An acknowledgement. There wasn't hoo-rah or whooping it up. It was a win we needed to have. Like we said going in the season, making the playoffs was a goal but we weren't going to be satisfied with just making the playoffs.
Sluggish in first half, turned the screws later
It's the definition of your first half. First quarter we got off to a good start, kind of back and forth. Second quarter we got a little loose with the ball, I don't if it was necessarily sluggish. I really liked the energy we had in the third quarter. I thought Dorell Wright came in and gave us a spark. Robin [Lopez] being sidelined with foul trouble obviously changed the dynamics of the game in the first half. He had an impact on the game until he got his fifth foul. We were just kind of patching it together in the first half. I really liked the way we played in the third quarter.
LaMarcus Aldridge's defense
L.A. was great. He had some blocks, his rebounding, he had good hands. He's a really good communicator out on the court, he knows angles. I've said this a few times -- I think his defense is underrated. He's always locked into the game plan. He knows personnel. He can bother shots and he can rebound.
What's focus now?
We're not prepping for the playoffs. We want to keep going in the right direction. Like I told the team, our four-game recent win streak was about the process of getting better and going in the right direction. For us, that's the most important thing. Right now, I'm not worried about the playoffs. I'm concerned about Sacramento, they played Dallas tough tonight. I like accumulating wins. I like improving our playoff seed. It's not looking at match-ups or anything, but I think it builds confidence when you play well.
Did you discuss Memphis/San Antonio score at halftime?

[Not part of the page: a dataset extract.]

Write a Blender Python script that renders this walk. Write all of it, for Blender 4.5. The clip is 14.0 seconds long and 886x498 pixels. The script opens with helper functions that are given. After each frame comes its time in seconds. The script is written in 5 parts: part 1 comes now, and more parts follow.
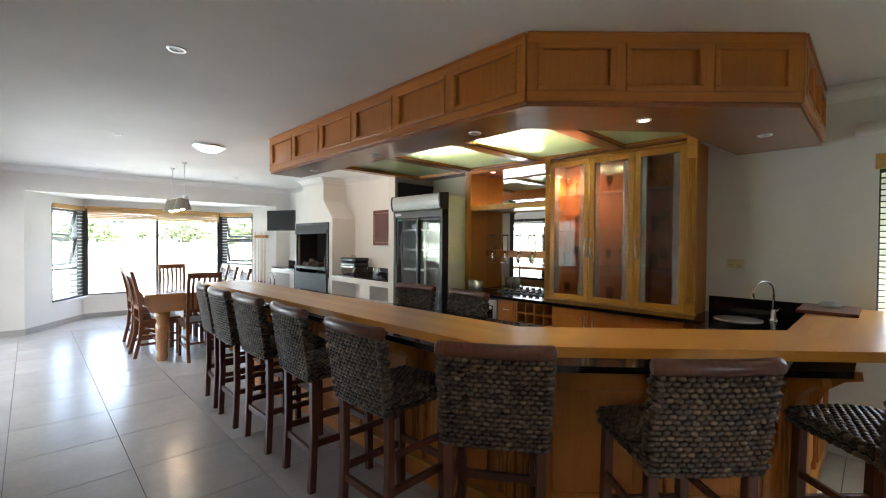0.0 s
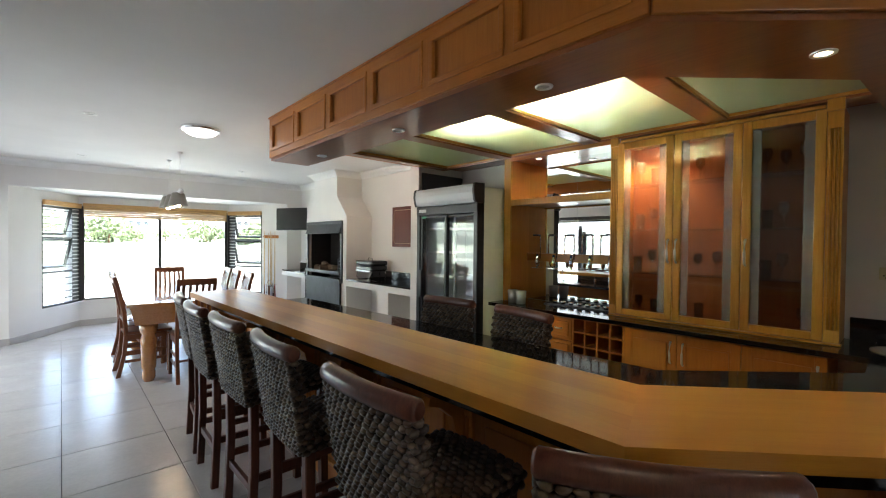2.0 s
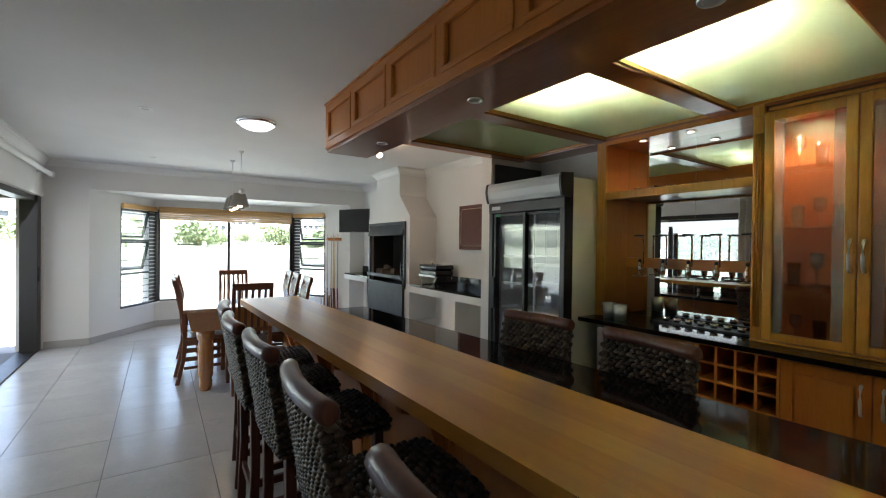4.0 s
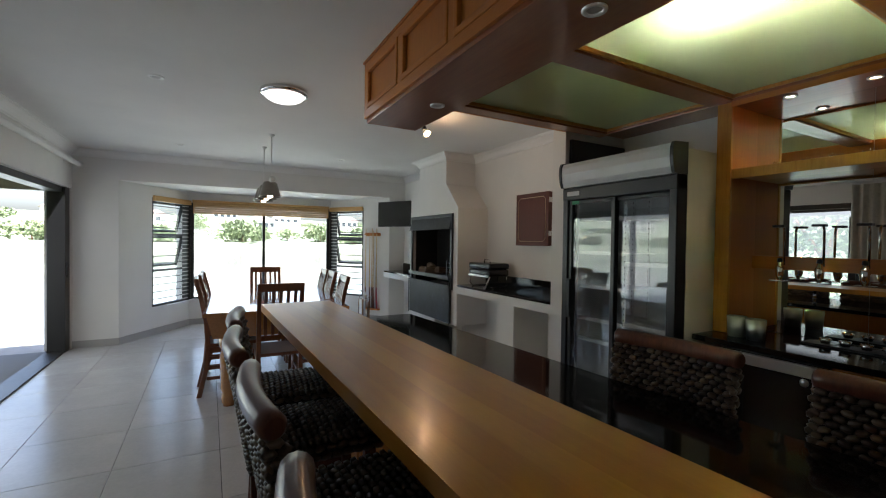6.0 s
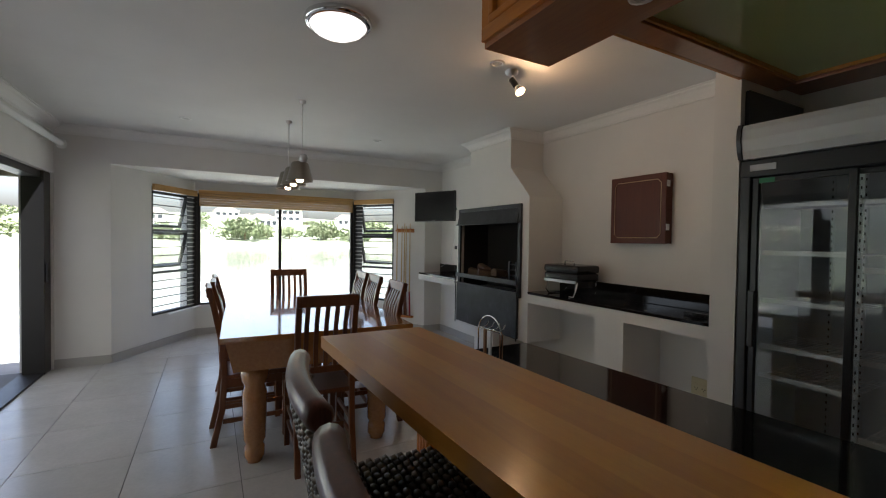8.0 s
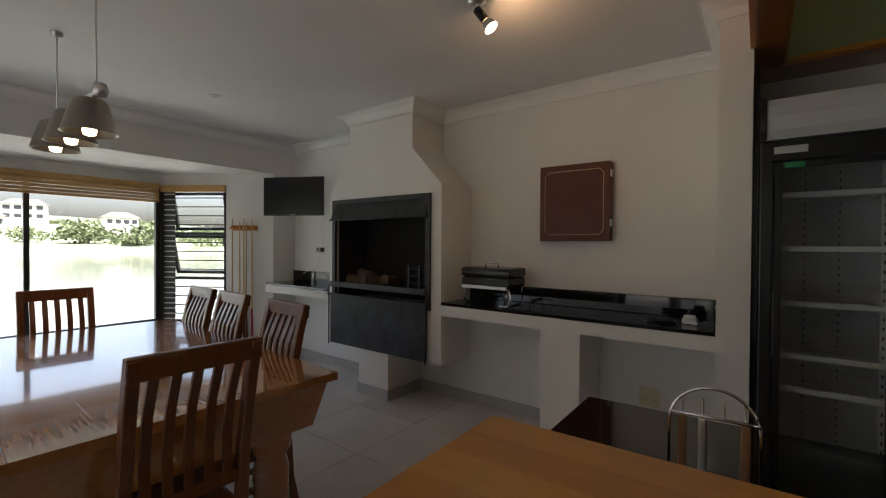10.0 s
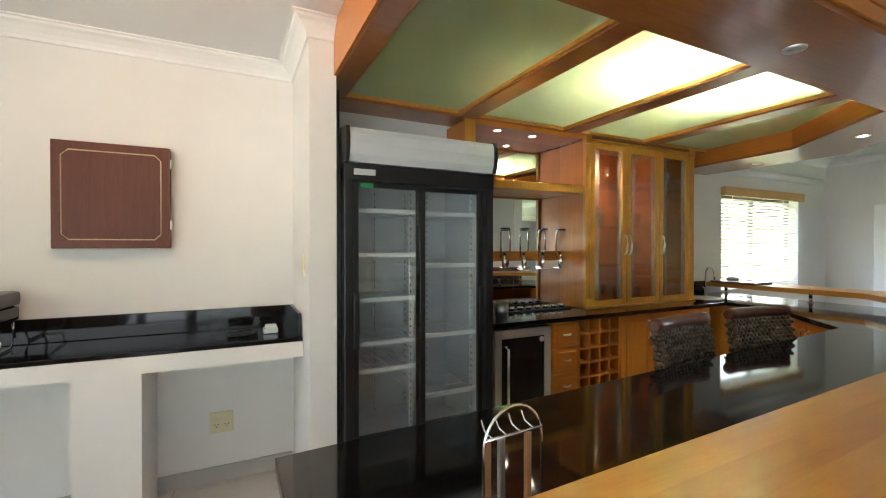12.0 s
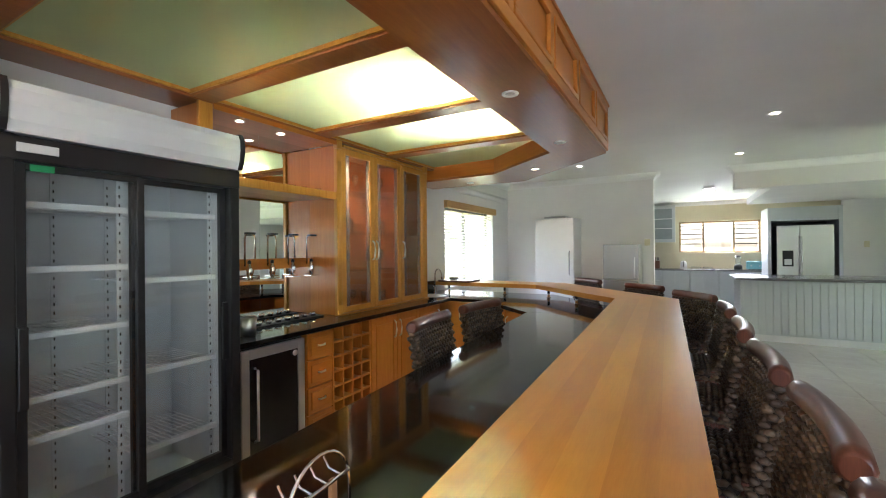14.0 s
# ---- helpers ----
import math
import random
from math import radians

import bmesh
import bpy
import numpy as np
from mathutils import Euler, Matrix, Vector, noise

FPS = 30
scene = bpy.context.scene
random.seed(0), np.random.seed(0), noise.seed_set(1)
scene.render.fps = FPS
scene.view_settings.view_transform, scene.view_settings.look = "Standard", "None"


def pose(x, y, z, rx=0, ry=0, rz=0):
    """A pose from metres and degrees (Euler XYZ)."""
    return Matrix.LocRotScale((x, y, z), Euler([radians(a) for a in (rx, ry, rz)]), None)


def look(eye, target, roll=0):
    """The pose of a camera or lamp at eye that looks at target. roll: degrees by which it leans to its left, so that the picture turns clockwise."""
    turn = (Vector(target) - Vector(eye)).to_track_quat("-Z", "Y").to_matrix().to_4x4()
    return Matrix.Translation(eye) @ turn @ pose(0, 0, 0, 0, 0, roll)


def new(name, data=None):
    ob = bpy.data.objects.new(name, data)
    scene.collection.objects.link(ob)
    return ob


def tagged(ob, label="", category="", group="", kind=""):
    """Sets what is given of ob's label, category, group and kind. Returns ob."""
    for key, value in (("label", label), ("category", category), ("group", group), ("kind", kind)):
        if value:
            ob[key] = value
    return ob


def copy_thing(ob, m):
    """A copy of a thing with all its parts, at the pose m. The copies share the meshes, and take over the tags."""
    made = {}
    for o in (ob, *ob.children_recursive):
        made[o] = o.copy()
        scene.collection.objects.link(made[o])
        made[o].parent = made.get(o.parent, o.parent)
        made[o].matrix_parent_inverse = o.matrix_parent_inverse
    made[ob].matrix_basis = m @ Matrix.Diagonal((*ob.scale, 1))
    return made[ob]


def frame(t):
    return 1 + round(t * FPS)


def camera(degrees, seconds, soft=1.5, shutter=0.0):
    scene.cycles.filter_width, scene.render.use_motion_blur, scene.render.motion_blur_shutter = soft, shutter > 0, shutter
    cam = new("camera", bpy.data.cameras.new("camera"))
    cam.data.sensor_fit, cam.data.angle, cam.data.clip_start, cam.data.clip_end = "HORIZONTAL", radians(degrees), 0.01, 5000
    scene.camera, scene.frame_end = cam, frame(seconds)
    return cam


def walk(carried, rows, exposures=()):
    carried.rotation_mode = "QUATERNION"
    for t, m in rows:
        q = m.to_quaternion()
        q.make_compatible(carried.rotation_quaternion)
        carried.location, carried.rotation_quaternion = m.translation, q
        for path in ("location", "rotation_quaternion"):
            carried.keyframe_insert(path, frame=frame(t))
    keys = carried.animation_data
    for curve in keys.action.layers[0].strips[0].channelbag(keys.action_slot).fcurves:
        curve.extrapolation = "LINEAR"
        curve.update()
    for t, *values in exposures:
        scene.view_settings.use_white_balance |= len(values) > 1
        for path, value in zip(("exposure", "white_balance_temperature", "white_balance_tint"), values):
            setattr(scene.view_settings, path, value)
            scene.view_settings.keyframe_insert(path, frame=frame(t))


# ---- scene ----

Process of constructing this roster to suit your coaching style
I've said it many times -- getting Robin Lopez was a perfect fit for our team, getting Mo Williams was a perfect fit for our team. Getting Dorell Wright gives us the ability to play three or four. The young guys have improved. Those three guys in particular fit what we needed. We needed coming into the season, we needed a defensive-minded center, we needed a back-up point guard, and we needed scoring off the bench. [GM] Neil [Olshey] did a terrific job addressing those needs.
Did you see this coming earlier in the season?
I'm a little reluctant to do a retrospective on the season already. I'd rather look forward to Sacramento. I think we all felt like this could be a special year. It's a marathon and it's not over yet.
What was it about the team that made you think this would be a special year?
The four guys starters coming back from last year, they all showed last year how competitive we were with them on the court. The fact that we were able to bolster the roster with Robin and Mo in particular, also Thomas [Robinson] and Dorell. I felt like we had more depth. We were able to get the minutes down. I didn't necessarily foresee Joel Freeland making the jump that he did. Joel has kind of got lost in this whole thing because of his injuries. He's had a major influence on our play until he got hurt.
I felt like the players we had coming back from last year, with the additions, I didn't see any reason why we couldn't be competitive.
What do you want to see the rest of the regular season?
The biggest thing I enjoyed about the four-game winning streak was how in tune we were -- there was a sense of, I don't want to say desperation, but there was a seriousness that we stayed focused throughout the game. I thought that four-game stretch, we had fewer lulls throughout those games than any four-game stretch throughout the season. That's what you need to do in the playoffs. We've clinched a playoff spot -- the challenge is to maintain that edge, that's going to be the biggest thing going into the playoffs, valuing every possession. The playoffs are more of a mental grind than a physical grind. Sustaining that is going to be what I'm going to be looking for more than anything.